Data extract:
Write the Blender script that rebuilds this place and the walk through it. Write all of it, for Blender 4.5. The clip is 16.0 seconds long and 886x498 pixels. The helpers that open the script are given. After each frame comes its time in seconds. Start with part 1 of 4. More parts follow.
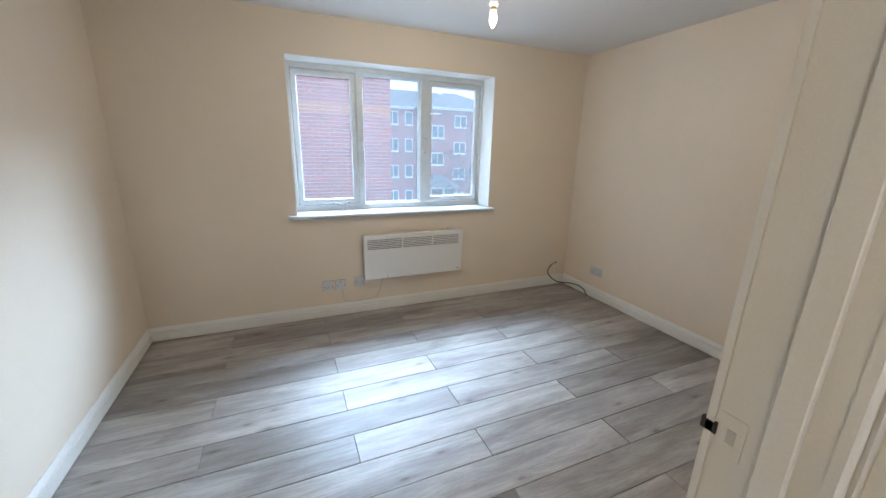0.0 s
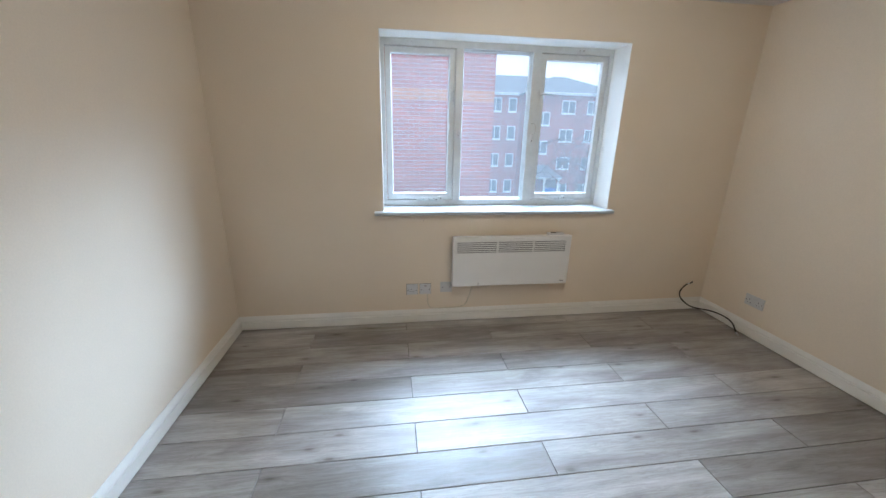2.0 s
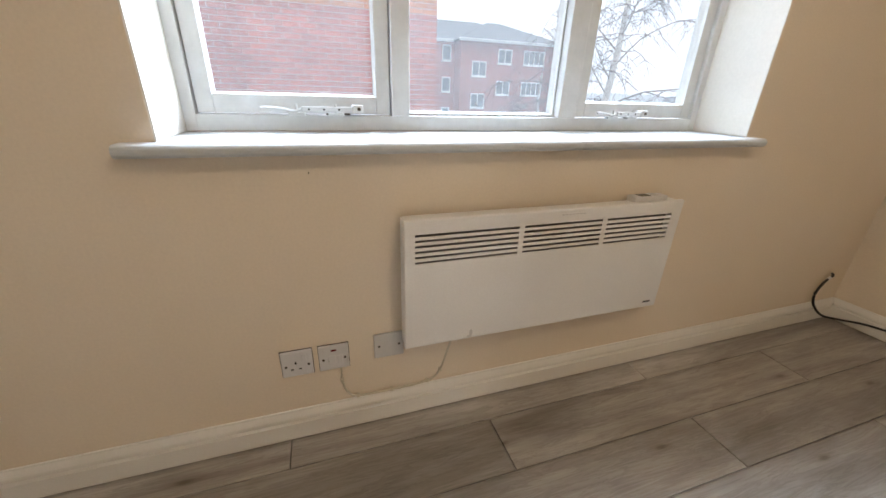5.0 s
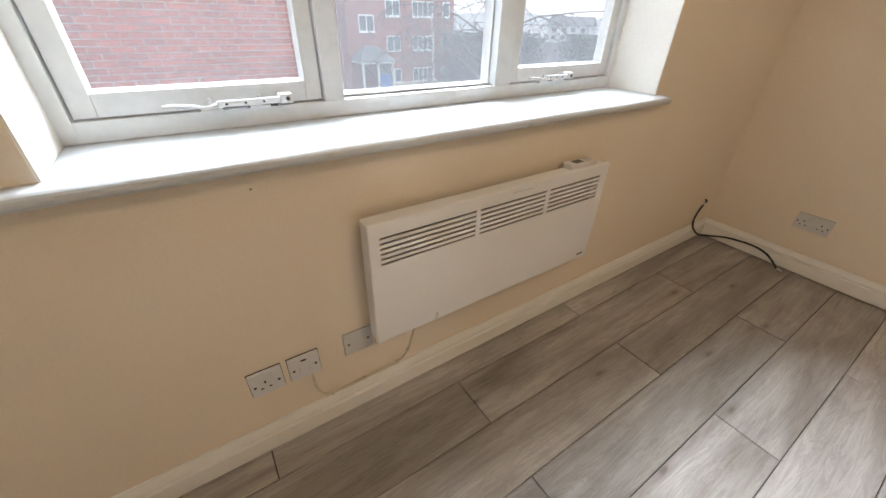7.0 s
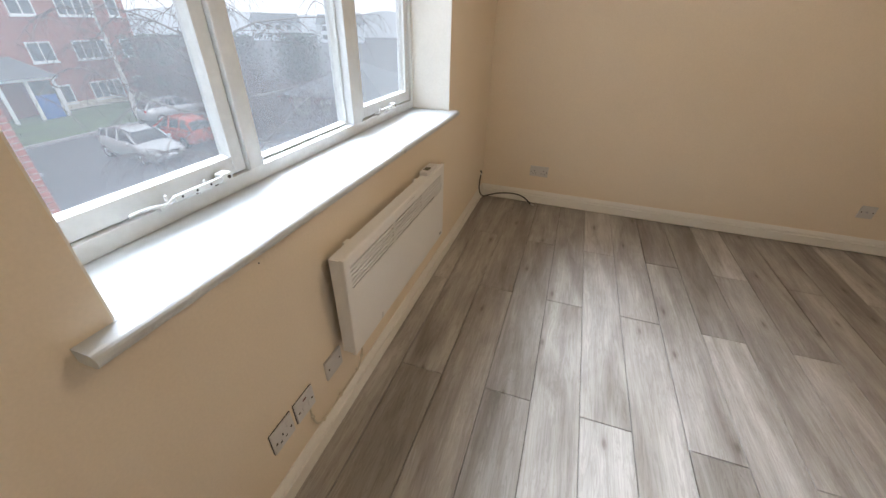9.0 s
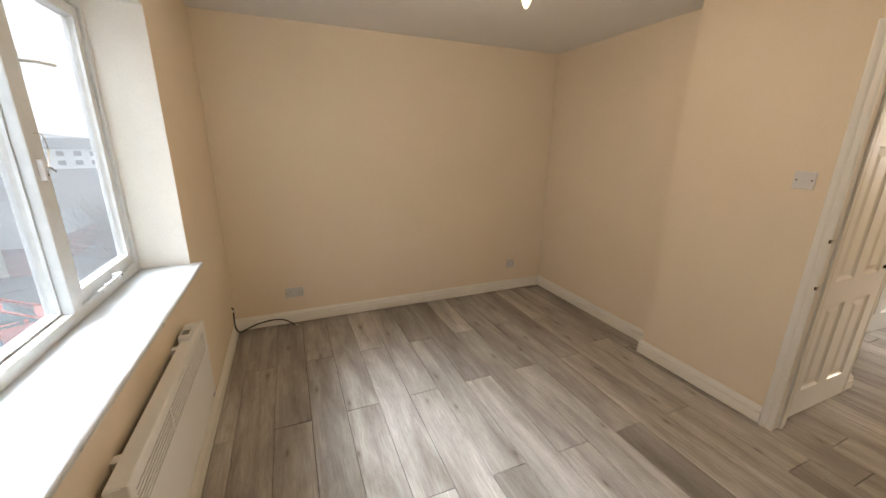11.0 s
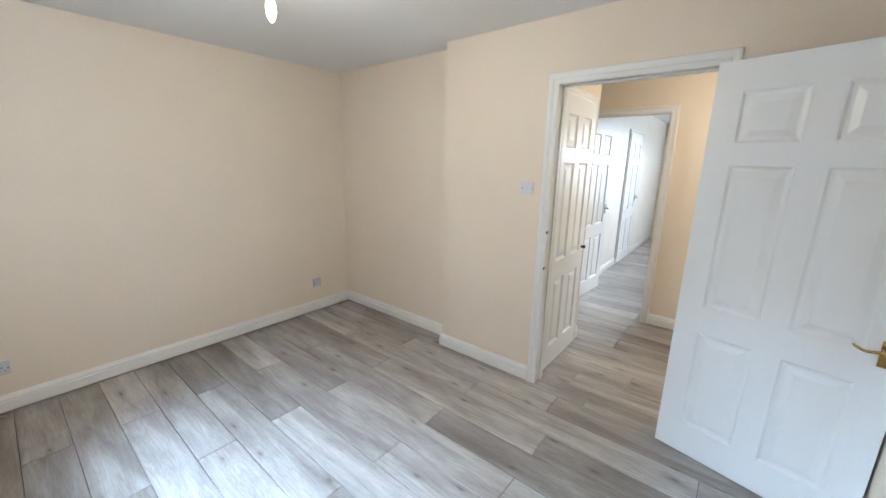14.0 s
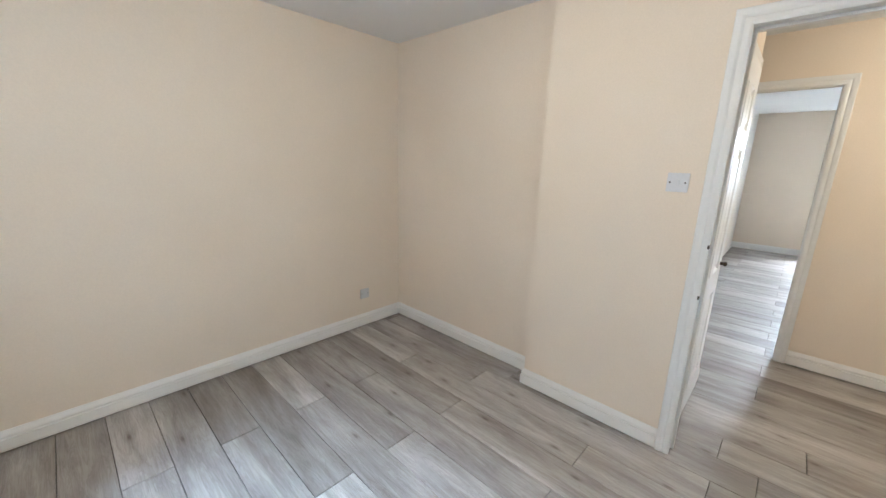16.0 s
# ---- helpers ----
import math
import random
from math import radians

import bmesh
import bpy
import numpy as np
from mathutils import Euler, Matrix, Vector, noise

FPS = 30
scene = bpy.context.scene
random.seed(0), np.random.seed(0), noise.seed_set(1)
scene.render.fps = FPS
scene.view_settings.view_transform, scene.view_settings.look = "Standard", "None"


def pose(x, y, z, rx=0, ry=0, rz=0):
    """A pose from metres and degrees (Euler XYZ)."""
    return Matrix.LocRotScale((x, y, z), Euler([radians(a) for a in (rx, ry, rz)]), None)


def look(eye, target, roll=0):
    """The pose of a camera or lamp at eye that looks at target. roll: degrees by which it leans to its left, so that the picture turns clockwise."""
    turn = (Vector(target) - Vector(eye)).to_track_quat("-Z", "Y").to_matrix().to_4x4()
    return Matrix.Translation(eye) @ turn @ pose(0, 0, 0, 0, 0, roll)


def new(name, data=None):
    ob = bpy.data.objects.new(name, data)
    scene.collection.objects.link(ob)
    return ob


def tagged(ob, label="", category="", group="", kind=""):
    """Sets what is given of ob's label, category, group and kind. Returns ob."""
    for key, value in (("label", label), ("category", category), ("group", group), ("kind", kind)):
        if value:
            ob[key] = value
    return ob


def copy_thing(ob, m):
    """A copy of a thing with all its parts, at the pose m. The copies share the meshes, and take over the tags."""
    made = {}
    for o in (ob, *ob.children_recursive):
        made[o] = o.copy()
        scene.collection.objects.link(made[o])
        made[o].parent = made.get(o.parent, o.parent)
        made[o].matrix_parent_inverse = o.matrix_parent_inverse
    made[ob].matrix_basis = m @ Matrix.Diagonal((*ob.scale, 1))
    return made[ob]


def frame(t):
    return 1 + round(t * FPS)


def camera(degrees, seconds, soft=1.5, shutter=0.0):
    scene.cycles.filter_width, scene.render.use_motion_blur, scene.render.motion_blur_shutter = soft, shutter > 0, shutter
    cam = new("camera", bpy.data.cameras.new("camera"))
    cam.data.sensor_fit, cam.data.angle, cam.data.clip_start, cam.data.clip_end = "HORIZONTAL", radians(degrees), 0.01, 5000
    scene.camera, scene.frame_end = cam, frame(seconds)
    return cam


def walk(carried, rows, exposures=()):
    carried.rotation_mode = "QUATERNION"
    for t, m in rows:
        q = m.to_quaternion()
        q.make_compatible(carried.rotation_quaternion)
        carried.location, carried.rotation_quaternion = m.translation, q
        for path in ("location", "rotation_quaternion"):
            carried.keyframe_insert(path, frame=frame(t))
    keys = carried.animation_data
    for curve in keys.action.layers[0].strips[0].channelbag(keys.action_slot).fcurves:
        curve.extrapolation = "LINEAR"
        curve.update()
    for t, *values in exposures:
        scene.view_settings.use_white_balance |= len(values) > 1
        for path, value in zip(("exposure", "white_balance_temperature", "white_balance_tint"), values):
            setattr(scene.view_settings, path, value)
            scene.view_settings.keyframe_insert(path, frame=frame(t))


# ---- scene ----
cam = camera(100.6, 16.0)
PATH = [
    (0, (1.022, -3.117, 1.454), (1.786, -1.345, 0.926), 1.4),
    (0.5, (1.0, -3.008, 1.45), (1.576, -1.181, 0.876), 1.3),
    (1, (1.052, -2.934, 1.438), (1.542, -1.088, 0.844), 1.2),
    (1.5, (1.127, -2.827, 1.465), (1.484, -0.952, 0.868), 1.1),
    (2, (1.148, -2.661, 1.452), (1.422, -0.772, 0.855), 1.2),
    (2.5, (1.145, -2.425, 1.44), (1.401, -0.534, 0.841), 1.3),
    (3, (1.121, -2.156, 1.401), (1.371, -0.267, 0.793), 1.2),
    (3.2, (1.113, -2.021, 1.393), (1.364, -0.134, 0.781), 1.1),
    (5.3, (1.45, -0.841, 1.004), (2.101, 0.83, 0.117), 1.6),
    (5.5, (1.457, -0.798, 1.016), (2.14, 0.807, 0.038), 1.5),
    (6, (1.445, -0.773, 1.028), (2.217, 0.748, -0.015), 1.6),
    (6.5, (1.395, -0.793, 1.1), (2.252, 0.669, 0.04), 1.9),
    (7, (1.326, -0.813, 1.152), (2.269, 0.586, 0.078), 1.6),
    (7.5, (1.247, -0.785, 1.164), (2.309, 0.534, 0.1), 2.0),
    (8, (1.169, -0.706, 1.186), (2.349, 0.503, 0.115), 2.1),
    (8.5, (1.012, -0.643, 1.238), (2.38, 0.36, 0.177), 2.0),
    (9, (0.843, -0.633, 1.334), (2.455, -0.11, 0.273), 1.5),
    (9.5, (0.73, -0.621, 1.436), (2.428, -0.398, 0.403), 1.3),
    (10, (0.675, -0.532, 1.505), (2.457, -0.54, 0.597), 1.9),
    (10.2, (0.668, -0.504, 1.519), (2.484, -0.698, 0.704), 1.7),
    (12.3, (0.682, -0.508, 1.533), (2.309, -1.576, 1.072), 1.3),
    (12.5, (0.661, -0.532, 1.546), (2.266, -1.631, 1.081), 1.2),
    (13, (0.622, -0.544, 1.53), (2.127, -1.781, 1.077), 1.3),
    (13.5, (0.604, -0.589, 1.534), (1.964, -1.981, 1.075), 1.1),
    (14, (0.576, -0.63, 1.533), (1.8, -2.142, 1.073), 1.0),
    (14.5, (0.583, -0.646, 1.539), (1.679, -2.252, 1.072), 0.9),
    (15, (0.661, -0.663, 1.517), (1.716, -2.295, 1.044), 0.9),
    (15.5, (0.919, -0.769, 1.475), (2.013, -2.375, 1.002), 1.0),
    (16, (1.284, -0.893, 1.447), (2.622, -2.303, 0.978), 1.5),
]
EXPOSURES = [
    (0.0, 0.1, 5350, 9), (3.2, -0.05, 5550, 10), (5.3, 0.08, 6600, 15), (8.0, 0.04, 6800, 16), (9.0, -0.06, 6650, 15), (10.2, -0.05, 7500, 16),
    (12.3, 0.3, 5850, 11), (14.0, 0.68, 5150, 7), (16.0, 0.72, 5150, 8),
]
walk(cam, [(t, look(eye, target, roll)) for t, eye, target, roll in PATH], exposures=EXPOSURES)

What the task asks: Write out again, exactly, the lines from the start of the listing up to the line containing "import math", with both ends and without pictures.

The output:
Write the Blender script that rebuilds this place and the walk through it. Write all of it, for Blender 4.5. The clip is 16.0 seconds long and 886x498 pixels. The helpers that open the script are given. After each frame comes its time in seconds. Start with part 1 of 4. More parts follow.
0.0 s
2.0 s
5.0 s
7.0 s
9.0 s
11.0 s
14.0 s
16.0 s
# ---- helpers ----
import math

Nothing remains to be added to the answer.